200 TOPS Class "Rugged AI Box" Fogwise AIRbox Q900: Enabling On-Site Inference without Cloud
Radxa (Fogwise®) announced the official release of "Fogwise AIRbox Q900" on Sep 30, 2025. Powered by Qualcomm Dragonwing IQ-9075 with max 200 TOPS (INT8 sparse) NPU, 36GB ECC memory, and dual 2.5GbE, it targets on-site inference needs.
Radxa (Fogwise®) announced the official release of the Fogwise AIRbox Q900 on September 30, 2025. Product info is available on the official page and docs.
Powered by Qualcomm Dragonwing™ IQ-9075, this edge AI box boasts a max NPU performance of 200 TOPS (INT8 sparse).
It hits the spot for requirements like “Running AI inference on-site without cloud” and “Rugged box with dual 2.5GbE and SIM support”. However, be aware that optimization for Qualcomm toolchains (QAIRT, etc.) is a prerequisite.
M.2 M Key 2230 (PCIe Gen4 x4), Mini PCIe (Wi-Fi/4G/5G), Nano SIM, UFS/eMMC module
Network
Wired: 2x 2.5GbE (TSN), Wireless: Wi-Fi 6/BT 5.4 via Mini PCIe, or 4G/5G + Nano SIM
Video
HDMI 2.0 (Max 4K@60) x1
USB
USB 3.1 Gen2 Type-A HOST x1, OTG x1, Type-C (Console/Debug)
Size
104x84x45mm
Power
DC 12V Input (Recommended 12V/5.4A)
OS
Ubuntu, Yocto support. RadxaOS (Debian/Ubuntu based) docs available
Dual Hexagon NPU with max 200 TOPS (INT8 sparse) + 36GB ECC memory packed into a 104x84x45mm metal chassis with dual 2.5GbE and SIM support.
Weight is unconfirmed. Quick Start guide notes “Prepare 12V DC power, HDMI cable, Ethernet, etc.”
Features
Processor and NPU
The IQ-9075 positioning is interesting. While an extension of mobile SoCs, here it’s strictly a “field box” utilizing CPU, GPU, and NPU together. The max 200 TOPS (INT8 sparse) Dual Hexagon NPU is aimed at completing inference on the device.
Note that this is a different world from NVIDIA Jetson’s “CUDA simplicity”. Optimization for Qualcomm toolchains (QAIRT, etc.) is expected, so assess difficulty based on your existing assets.
Memory & Storage
36GB LPDDR5 + ECC. This is a highlight. For 24/7 edge use and fluctuating temps, ECC adds significant value.
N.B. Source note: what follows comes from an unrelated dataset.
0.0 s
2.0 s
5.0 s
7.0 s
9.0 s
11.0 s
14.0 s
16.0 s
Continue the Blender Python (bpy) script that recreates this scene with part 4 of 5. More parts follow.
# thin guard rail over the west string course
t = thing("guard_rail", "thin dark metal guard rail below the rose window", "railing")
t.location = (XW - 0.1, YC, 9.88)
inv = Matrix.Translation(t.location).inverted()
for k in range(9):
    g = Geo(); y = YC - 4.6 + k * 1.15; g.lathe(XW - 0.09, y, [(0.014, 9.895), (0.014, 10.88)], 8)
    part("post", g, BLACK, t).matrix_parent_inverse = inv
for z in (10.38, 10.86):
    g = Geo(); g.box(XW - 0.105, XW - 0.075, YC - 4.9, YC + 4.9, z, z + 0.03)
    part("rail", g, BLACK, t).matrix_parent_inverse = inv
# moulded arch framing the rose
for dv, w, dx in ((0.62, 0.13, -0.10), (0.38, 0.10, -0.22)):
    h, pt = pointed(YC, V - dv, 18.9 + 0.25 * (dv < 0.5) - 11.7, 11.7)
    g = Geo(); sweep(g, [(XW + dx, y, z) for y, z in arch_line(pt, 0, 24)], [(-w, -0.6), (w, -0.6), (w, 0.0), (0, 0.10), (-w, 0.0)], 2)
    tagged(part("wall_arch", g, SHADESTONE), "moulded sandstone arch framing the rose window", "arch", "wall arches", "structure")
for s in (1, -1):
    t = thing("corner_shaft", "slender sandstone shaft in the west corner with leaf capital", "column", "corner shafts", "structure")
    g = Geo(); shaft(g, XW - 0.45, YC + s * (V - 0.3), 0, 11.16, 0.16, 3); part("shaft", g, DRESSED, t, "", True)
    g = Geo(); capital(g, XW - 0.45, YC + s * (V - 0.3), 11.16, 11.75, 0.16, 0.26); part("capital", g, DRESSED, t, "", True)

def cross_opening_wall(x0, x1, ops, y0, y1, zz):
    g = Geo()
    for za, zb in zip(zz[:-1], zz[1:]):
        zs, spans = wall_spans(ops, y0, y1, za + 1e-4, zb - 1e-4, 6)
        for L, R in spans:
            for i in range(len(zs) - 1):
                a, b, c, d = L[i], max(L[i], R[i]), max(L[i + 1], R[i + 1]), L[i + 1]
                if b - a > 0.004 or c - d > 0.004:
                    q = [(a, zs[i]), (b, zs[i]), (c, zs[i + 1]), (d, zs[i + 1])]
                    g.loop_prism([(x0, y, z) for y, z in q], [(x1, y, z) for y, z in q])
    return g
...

Standard storage is onboard 128GB UFS 3.1, with an M.2 2230 NVMe (PCIe Gen4 x4) slot for expansion. Official guides cover user installation (Power off -> Insert -> Screw), which is reassuring.
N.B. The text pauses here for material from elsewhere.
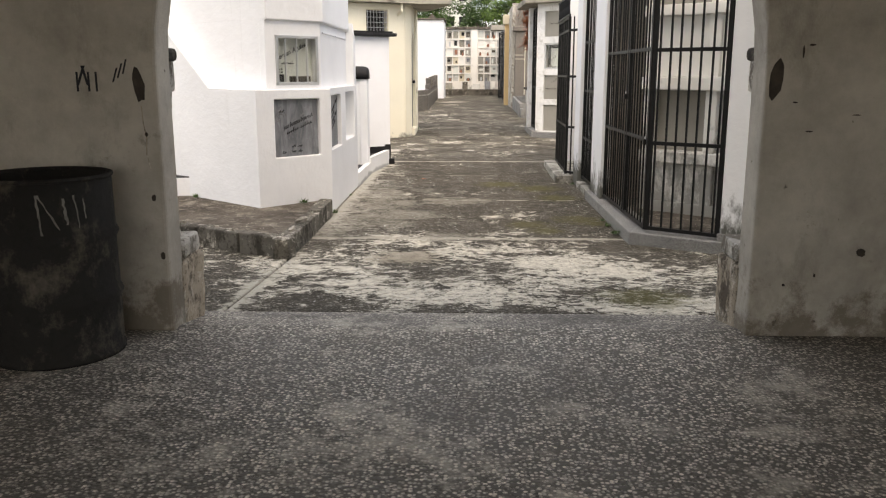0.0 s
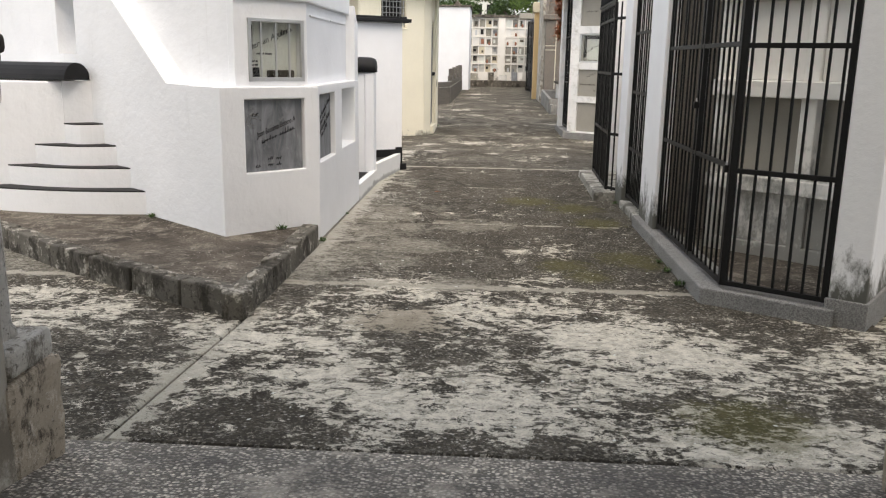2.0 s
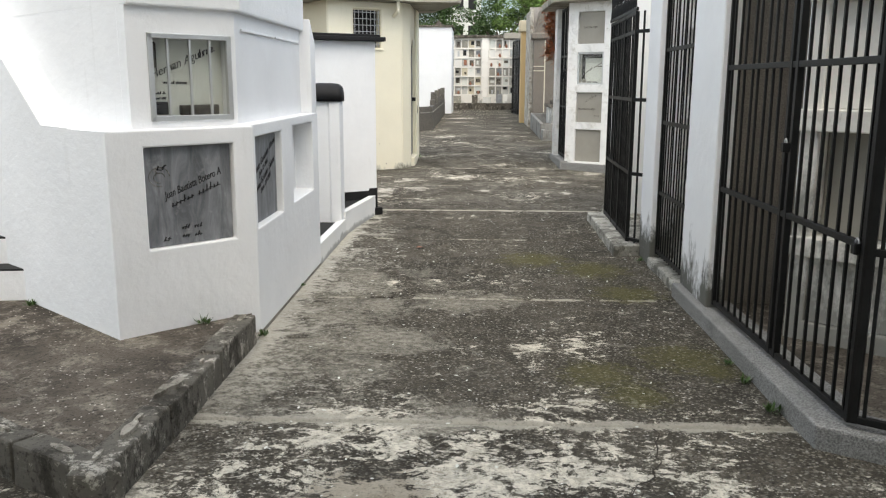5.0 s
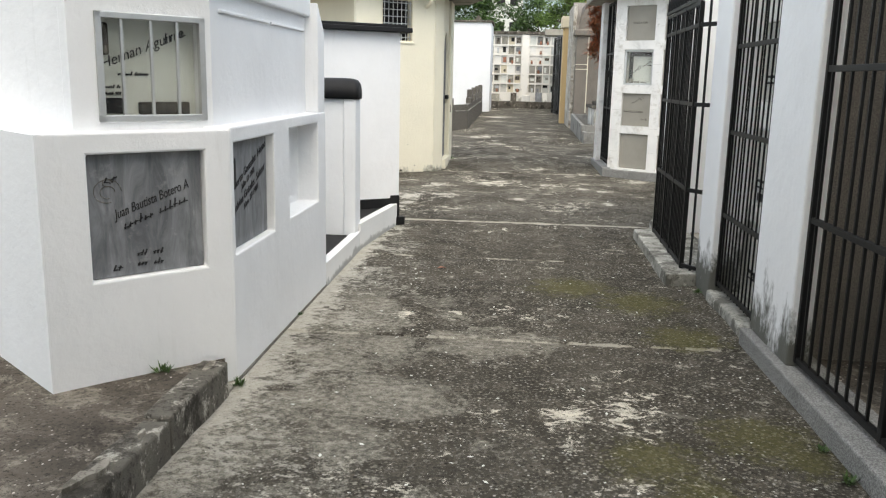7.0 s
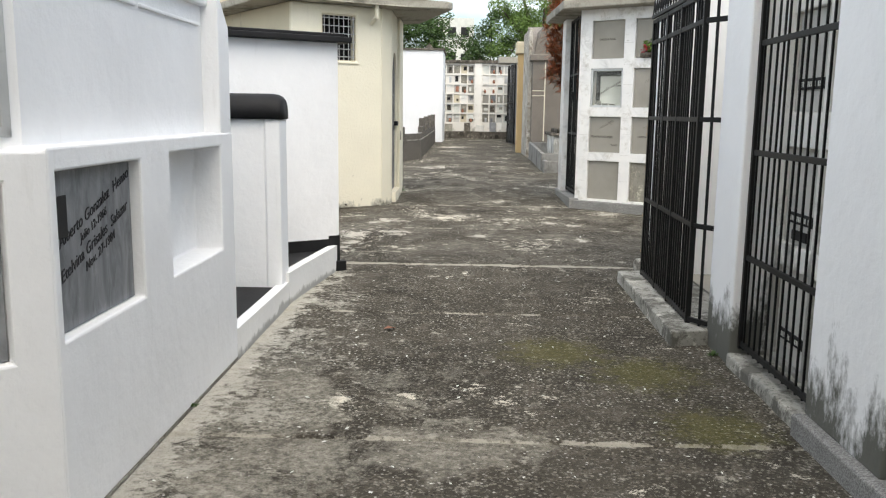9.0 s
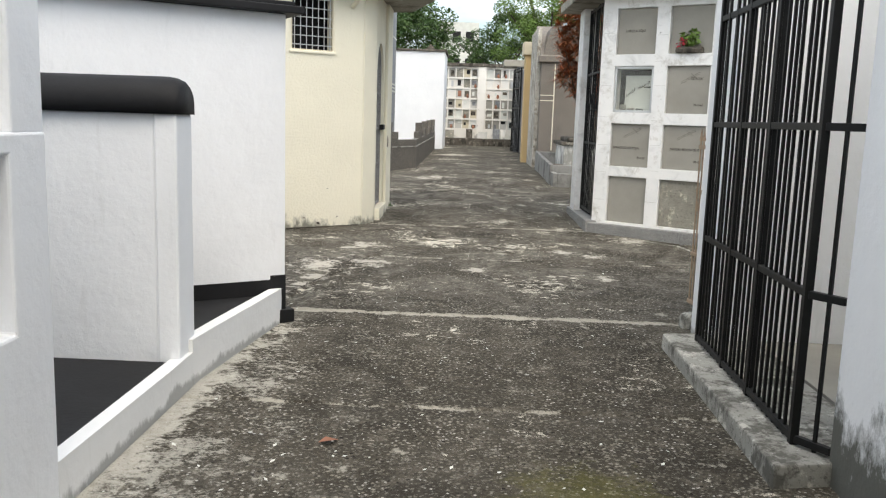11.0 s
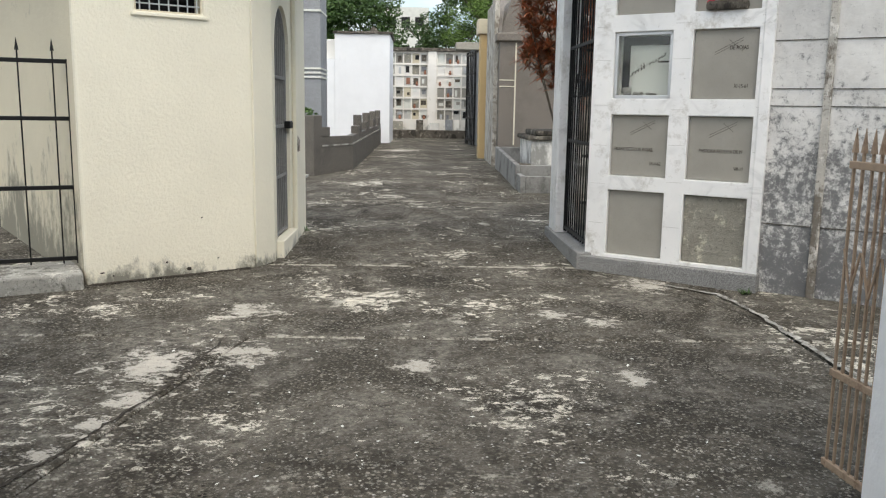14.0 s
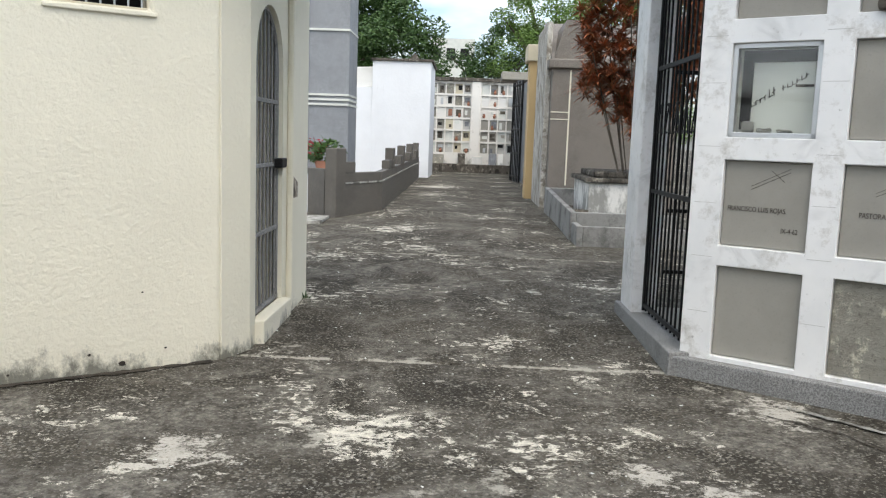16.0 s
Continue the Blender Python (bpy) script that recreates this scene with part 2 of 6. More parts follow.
    for j in JOINTS:
        d = n.math("ADD", n.math("ABSOLUTE", n.math("ADD", y, -j), 0), {7.55: 0.0, 14.25: 0.0}.get(j, 0.035))
        gap = d if gap is None else n.math("MINIMUM", gap, d)
    lip = n.ramp(n.math("ADD", n.ramp(gap, 0.0, 0.09, 0.26, 0.0), n.noise(4.5, 9, 0.75)), 0.60, 0.66, 0, 0.85)
    col = n.mix(lip, col, n.mix(n.noise(18, 8, 0.78), (0.62, 0.59, 0.51), (0.30, 0.28, 0.235)))
    patch = n.ramp(n.math("ADD", n.math("MULTIPLY", n.blob(-0.50, 6.70, 0.5), 0.24), flake), 0.60, 0.64, 0, 0.85)
    col = n.mix(patch, col, n.mix(n.noise(14, 7, 0.75), (0.44, 0.39, 0.31), (0.27, 0.24, 0.19)))
    moss = n.blob(1.16, 8.55, 0.50)
    for mx, my, r in ((0.62, 8.25, 0.42), (0.78, 7.95, 0.36), (1.3, 8.35, 0.3), (0.45, 11.3, 0.6), (1.1, 10.05, 0.5), (0.95, 10.9, 0.6), (1.15, 5.2, 0.6)):
        moss = n.math("MAXIMUM", moss, n.blob(mx, my, r))
    moss = n.ramp(n.math("ADD", n.math("MULTIPLY", moss, 0.34), n.math("MULTIPLY", n.noise(9, 13, 0.85, None, 0.4), 0.9)), 0.58, 0.70, 0, 0.52)
    col = n.mix(moss, col, n.mix(n.noise(30), (0.19, 0.18, 0.04), (0.04, 0.04, 0.016)))
    col = n.mix(n.ramp(n.rand(), 0, 1, 0.0, 0.2), col, (0.07, 0.066, 0.058))
    col = n.mix(n.ramp(n.noise(70, 4, 0.75), 0.56, 0.64, 0, 0.45), col, (0.03, 0.027, 0.022))
    h = n.math("ADD", grit, n.math("MULTIPLY", n.noise(9, 6, 0.7), 1.5))
    nor = n.bump(h, 0.8, 0.014, n.bump(n.cells(75), 0.4, 0.006))
    return n.done(col, 0.92, 0, nor, 0.1)


def aggregate(name):
    """Washed pebble floor."""
    n = Net(name)
    s = n.t.nodes.new("ShaderNodeTexVoronoi")
    s.inputs["Scale"].default_value = 62
    n.link(n.pos, s.inputs["Vector"])
    val = n.t.nodes.new("ShaderNodeSeparateColor")
    n.link(s.outputs["Color"], val.inputs[0])
    col = n.mix(n.ramp(val.outputs[0], 0.15, 0.95), (0.07, 0.06, 0.046), (0.92, 0.85, 0.72))
    col = n.mix(n.ramp(n.noise(45, 5, 0.75), 0.50, 0.60, 0, 0.6), col, (0.85, 0.78, 0.66))
    col = n.mix(n.ramp(n.noise(50, 4, 0.75), 0.54, 0.62, 0, 0.7), col, (0.045, 0.038, 0.03))
    col = n.mix(n.ramp(s.outputs["Distance"], 0.35, 0.6), col, (0.12, 0.108, 0.09))
    col = n.mix(n.math("MULTIPLY", n.ramp(n.noise(1.6, 6, 0.65), 0.42, 0.68), 0.35), col, (0.19, 0.172, 0.145))
    col = n.mix(n.ramp(n.noise(0.8, 8, 0.72), 0.48, 0.62, 0, 0.3), col, (0.06, 0.053, 0.044))
    col = n.mix(n.ramp(n.noise(2.3, 9, 0.75), 0.53, 0.62, 0, 0.5), col, (0.66, 0.60, 0.50))
    # broken darker band across the threshold
    dark_band = n.math("MULTIPLY", n.math("MINIMUM", n.ramp(n.axis(1), 4.15, 4.4), n.ramp(n.axis(1), 4.8, 4.6)), n.ramp(n.noise(1.2, 6), 0.4, 0.6))
    col = n.mix(n.math("MULTIPLY", dark_band, 0.6), col, (0.035, 0.032, 0.03))
    nor = n.bump(s.outputs["Distance"], 0.6, 0.012)
    return n.done(col, n.ramp(n.noise(2.5, 5), 0.3, 0.7, 0.55, 0.75), 0, nor, 0.42)


def marble(name):
    n = Net(name)
    v = n.noise(2.4, 6, 0.55, n.scaled((1, 1, 1.5)), 1.2)
    vein = n.math("SUBTRACT", 1.0, n.math("MULTIPLY", n.math("ABSOLUTE", n.math("ADD", v, -0.5), 0), 9.0))
    col = n.mix(n.ramp(n.noise(2.2), 0.35, 0.7), (0.84, 0.83, 0.81), (0.74, 0.74, 0.73))
    col = n.mix(n.math("MULTIPLY", n.ramp(vein, 0.3, 1.0), n.ramp(n.noise(2.5, 3), 0.50, 0.72, 0, 0.5)), col, (0.36, 0.36, 0.35))
    col = n.mix(n.math("MULTIPLY", n.ramp(n.noise(4, 10, 0.78), 0.53, 0.66), 0.6), col, (0.34, 0.31, 0.25))
    col = n.mix(n.ramp(n.noise(17, 6, 0.75), 0.64, 0.72, 0, 0.6), col, (0.16, 0.145, 0.12))
    return n.done(col, 0.45, 0, n.bump(n.noise(30), 0.08, 0.005), 0.5)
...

Ideally, keep the OS on UFS and use NVMe for “logs, datasets, models”. Great for surveillance metadata, factory line logs, or local LLM caches.
GenAI Performance
Official pages explicitly mention running local GPT, LLaMA, and Stable Diffusion. Example: LLaMA-7B around 0.6s first token, then ~12 tok/s.
Don’t judge solely by “200 TOPS”. Performance varies with model quantization, memory, and thermals. Uses include “Lightweight LLM field response”, “Image classification/detection”, and “Simple generation (verification/demo)”.
Ports are practical: DC12V, USB, 2x 2.5GbE, Type-C (Console/Debug), HDMI 2.0, SIM slot, EDL button. “Debug-ready Type-C” and “EDL access” are crucial for mass deployment.
Top view shows fan placement and fins. Not relying entirely on software for cooling is good practice for AI boxes susceptible to thermal throttling.
Others
Network: 2.5GbE x2 (TSN) is highly practical, offering bandwidth and network segmentation (e.g., Upstream vs. Device).
Wireless via Mini PCIe allows choice of Wi-Fi 6/BT 5.4 or 4G/5G modules. Nano SIM slot confirmed.
Power/Cooling: DC 12V (Rec 12V/5.4A). Typical power approx. 20W (Official blog). Metal chassis + PWM fan is a solid cooling approach for 24/7 use.
Summary
Fogwise AIRbox Q900 is exactly what it looks like: a “Box to run AI on-site”. 200 TOPS NPU, 36GB ECC, UFS+NVMe, dual 2.5GbE, SIM support – all the common edge requirements.
Suited for: On-site inference users, those needing rugged dual 2.5GbE/SIM boxes.
Not suited for: Direct CUDA asset porting, “one-click” generation speedsters. Requires Qualcomm ecosystem alignment.
Personally, I appreciate the “Proper I/O and operational design” over raw specs.